「モチベーション」と「やる気」の根本的な差
「やる気」という言葉に中身はない
「やる気出せよ」とか、「やる気が出ました」とか、「やる気」という言葉は日常的によく使われます。この言葉はしばしば「モチベーション」という言葉に置き換えられてしまうことがあるのですが、キャリパーの解釈はちょっと違っています。前にお伝えした「内的動機」が、そのモチベーションに相当する訳ですが、なぜ単に「動機」と言わず、「内的動機」と言うのでしょうか。
「内的動機」とはその人の行動を駆り立てる(場合によっては押し留める)心的傾向のことを言います。心の奥底に脈々と流れているそれに本人も気付いていないことも多く「これが私の内的動機なのだ」と認識できている人は、実はごくわずかなのです。
「やる気が出る」状態になるのは、いわばその内的動機が刺激された結果です。「やる気が出た」と言っている人は「自分の内的動機が刺激された」と言っているようなもので、着目すべきはこの人が何によって刺激されたのか、ということです。

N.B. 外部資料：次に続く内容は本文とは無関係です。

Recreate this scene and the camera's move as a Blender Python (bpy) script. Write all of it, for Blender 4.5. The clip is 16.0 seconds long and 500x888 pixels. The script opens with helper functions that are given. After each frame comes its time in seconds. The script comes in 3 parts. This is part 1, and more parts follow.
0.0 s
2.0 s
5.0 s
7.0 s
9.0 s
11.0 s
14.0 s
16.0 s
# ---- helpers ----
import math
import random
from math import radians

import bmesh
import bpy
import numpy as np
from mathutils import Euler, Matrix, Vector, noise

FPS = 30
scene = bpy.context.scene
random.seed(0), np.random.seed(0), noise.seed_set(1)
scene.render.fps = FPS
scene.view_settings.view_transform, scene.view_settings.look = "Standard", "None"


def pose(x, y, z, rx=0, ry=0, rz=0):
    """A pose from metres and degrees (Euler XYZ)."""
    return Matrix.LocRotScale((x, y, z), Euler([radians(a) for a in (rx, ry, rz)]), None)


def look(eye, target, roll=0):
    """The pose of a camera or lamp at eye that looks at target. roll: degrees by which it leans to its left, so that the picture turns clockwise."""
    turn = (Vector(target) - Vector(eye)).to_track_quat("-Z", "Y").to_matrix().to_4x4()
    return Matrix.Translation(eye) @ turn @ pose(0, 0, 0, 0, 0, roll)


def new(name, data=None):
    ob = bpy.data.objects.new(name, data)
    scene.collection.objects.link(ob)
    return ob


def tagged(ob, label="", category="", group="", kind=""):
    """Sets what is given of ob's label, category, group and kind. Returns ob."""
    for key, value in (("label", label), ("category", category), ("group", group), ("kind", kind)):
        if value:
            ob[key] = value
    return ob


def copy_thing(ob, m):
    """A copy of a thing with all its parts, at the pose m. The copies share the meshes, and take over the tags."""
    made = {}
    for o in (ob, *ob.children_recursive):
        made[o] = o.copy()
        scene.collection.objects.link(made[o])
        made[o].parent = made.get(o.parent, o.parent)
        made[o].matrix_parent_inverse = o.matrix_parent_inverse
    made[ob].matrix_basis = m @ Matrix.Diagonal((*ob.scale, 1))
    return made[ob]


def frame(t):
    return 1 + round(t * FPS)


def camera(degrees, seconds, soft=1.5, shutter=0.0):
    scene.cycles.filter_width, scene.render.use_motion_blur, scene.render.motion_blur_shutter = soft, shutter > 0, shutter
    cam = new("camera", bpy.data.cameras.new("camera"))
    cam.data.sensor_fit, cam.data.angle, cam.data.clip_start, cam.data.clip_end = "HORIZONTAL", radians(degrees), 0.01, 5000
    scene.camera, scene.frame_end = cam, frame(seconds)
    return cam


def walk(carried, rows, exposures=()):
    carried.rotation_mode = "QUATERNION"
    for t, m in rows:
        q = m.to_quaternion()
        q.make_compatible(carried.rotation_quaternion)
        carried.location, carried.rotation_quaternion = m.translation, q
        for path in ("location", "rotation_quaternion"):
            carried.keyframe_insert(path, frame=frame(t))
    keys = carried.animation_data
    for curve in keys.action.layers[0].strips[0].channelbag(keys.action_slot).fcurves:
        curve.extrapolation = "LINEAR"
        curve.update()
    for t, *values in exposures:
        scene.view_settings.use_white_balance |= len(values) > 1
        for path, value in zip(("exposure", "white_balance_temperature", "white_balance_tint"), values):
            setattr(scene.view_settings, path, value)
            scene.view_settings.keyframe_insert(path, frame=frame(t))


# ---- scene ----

「もう完全にやる気失せてたんだけどさ、課長の一言で、またやる気出たんだよな。」
「へぇ、何て言われたの?」
ほとんどの人が「何を言われたんだろう?」というところに興味を持つはずです。そして「うん、そりゃやる気出るね」と思うこともあれば、「ふーん、そんなんでやる気出るんだ」と思うこともあるでしょう。「内的動機」は人によって千差万別ですから、共感できたり、できなかったりするのはむしろ当然なのです。
「ありがとう」が好きな人とそうでもない人
キャリパーではその人の「内的動機」を特定するためにさまざまな指標を定義していますが、たとえばその中のひとつに「感謝欲」というのがあります。

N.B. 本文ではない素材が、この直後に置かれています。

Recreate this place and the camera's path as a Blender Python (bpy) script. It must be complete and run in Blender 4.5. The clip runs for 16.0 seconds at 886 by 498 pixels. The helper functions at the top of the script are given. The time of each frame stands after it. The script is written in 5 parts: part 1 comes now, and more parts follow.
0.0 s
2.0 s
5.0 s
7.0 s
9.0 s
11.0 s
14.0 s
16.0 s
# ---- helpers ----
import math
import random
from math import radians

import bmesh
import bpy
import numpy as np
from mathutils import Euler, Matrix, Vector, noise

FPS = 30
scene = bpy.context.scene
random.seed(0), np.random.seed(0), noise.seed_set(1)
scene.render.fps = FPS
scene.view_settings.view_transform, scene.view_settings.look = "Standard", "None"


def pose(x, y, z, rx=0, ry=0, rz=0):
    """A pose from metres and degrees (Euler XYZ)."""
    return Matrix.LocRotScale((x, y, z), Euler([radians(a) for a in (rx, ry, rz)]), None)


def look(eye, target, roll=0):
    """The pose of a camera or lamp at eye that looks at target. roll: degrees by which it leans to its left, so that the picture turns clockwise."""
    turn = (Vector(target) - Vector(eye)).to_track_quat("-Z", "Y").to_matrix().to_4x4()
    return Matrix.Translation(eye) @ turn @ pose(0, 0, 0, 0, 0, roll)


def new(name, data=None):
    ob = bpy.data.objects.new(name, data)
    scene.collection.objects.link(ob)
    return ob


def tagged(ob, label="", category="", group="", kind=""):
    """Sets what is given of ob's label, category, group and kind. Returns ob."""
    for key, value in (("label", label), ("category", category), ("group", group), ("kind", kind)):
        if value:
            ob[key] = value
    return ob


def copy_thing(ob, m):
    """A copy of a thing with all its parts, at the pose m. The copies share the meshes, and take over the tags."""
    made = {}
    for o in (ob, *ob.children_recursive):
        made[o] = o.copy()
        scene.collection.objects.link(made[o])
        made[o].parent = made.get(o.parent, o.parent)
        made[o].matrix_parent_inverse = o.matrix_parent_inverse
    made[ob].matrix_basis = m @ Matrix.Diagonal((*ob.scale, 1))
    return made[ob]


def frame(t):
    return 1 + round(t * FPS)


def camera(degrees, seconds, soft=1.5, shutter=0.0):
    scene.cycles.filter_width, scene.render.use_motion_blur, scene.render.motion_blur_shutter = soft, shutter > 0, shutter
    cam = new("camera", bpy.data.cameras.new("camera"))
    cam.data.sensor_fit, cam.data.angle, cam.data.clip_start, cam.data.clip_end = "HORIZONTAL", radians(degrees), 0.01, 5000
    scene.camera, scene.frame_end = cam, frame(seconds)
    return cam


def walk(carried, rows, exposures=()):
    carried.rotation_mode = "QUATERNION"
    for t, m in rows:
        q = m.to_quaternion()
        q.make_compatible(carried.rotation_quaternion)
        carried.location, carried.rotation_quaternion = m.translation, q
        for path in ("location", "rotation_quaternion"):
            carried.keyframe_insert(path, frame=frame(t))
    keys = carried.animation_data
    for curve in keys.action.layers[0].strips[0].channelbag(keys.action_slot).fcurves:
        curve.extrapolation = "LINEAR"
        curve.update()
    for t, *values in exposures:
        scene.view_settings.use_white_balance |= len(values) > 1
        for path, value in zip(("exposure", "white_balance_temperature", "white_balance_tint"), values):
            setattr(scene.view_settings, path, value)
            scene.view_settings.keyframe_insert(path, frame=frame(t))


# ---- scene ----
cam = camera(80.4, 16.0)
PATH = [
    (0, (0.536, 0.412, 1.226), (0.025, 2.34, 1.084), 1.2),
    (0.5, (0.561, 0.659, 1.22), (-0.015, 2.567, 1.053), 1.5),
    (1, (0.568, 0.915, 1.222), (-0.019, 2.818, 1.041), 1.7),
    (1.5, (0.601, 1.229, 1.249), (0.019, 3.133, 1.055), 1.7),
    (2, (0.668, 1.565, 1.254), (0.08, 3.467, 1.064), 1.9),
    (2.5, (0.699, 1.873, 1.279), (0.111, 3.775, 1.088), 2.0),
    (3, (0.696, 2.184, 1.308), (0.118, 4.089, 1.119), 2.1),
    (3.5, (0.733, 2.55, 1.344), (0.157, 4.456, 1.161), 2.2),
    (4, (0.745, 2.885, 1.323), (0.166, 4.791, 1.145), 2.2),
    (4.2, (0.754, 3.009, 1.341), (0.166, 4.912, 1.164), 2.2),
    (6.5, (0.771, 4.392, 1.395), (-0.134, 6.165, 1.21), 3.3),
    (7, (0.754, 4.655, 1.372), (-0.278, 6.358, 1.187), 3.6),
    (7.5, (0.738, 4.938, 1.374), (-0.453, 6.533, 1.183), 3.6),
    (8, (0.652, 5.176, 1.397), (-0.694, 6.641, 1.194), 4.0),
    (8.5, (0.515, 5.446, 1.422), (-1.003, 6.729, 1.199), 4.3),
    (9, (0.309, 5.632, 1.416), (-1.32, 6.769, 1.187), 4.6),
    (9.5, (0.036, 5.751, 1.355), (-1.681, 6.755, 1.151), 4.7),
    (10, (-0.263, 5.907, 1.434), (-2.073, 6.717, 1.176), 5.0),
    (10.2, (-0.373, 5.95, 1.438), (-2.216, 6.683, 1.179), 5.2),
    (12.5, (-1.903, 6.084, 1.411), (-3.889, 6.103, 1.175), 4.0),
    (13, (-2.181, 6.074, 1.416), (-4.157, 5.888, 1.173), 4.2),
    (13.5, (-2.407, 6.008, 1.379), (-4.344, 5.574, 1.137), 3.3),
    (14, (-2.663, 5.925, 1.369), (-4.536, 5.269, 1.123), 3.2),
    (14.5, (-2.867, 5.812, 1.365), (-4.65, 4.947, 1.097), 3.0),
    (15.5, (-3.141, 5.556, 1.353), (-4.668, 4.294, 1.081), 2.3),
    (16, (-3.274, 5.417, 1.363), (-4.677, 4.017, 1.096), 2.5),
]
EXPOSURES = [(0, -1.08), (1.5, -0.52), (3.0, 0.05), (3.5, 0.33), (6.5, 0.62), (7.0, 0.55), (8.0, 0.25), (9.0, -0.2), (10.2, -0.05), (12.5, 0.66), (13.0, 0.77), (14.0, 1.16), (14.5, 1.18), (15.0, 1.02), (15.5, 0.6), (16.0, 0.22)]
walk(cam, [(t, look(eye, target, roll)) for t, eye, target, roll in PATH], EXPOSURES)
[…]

サービス精神旺盛で、誰に対しても親切、他人のために何かをするのを好む人は一様にこの「感謝欲」の数値が高くなります。一見、いいことずくめのようにも見えますが、欠点もあります。懸命に尽くした結果、誰から何の反応も得られないとき、「感謝欲」の数値が高い人は大きな失望感・挫折感に囚われてしまうのです。
世の中には感謝されなくても、人知れず黙々と続けなければならないような仕事はたくさんありますし、職場にも「ありがとう」を言わない人もたくさんいます。「感謝欲」の数値の高い人をこうした仕事や職場に留めておくと、本来のパフォーマンスを発揮できないどころか、ストレスに日々晒され続け、最悪の場合離職・退社ということにもなりかねません。
ここでこんなことを考える方もいると思います。
別にわざわざ「ありがとう」と言われなくても、感謝されてるかどうかなんて、普通なら感じ取れるでしょう?子どもじゃあるまいし。
まったくもってその通りです。
「感謝欲」の数値が高くても、他人の思いを感じ取ることができれば、そんなストレスに晒されずに済むかもしれません。しかし、これもまた「感応力」(エンパシー)という、内的動機を規定する指標のひとつなのです。言葉に出さずとも、相手の気持ちを察することができる/できないは、人によって相当バラつきがあります。よく言う「KYな人」(空気が読めない人)とは、まさに「感応力」が低い人のことを指しています。
逆に「感謝欲」も「感応力」も低い人は、非常に冷徹で付き合いにくく、仕事を頼んでも成果を出せないのではないか、と言われそうですが、そんなことはありません。「感謝欲」の高さは、実は相手から良く思われたいという気持ちの裏返しなのです。「感謝欲」も「感応力」もともに低ければ、情に流されたりすることもなく、通常であれば断りにくかったり、伝えにくかったすることにも迷いがありません。数値や、ルールを厳格に守らねばならないような仕事や、タフな交渉が日々続くような仕事にはむしろ向いているとすら言えるのです。
会社の人事においてパーソナリティを重視した方がいい、と言うより重視しなければならないとキャリパーが主張するのにはそんな理由があるのです。
数値化できる6つの心的傾向
キャリパーは通俗的な人間性ではなく、あくまで、仕事に向かったときに、その人が何によって動機づけられ、どのような行動を示す傾向があるかを心理学的・統計学的に見ていて、これを客観的に測定するために「キャリパープロファイル」と呼ばれるテストを実施しています。職種によっても異なりますが、その人固有の「潜在行動力」を判断する上で次の6つの心的傾向を「測定」しています。
●リーダーシップ
●説得力
●サービスとコンサルティング
●対人関係
●問題解決と意思決定
●自己管理と時間管理
この心的傾向を評価するために、先に例として挙げた「感謝欲」や「感応力」といった18の指標を数値化し、そのテストの結果で、その人の持って生まれた潜在的な能力を知り、人材開発やキャリアデザインに役立て、その人にふさわしいチーム編成や職場環境を実現することができるのです。
18の指標については、追って少しずつ説明していくことにしましょう。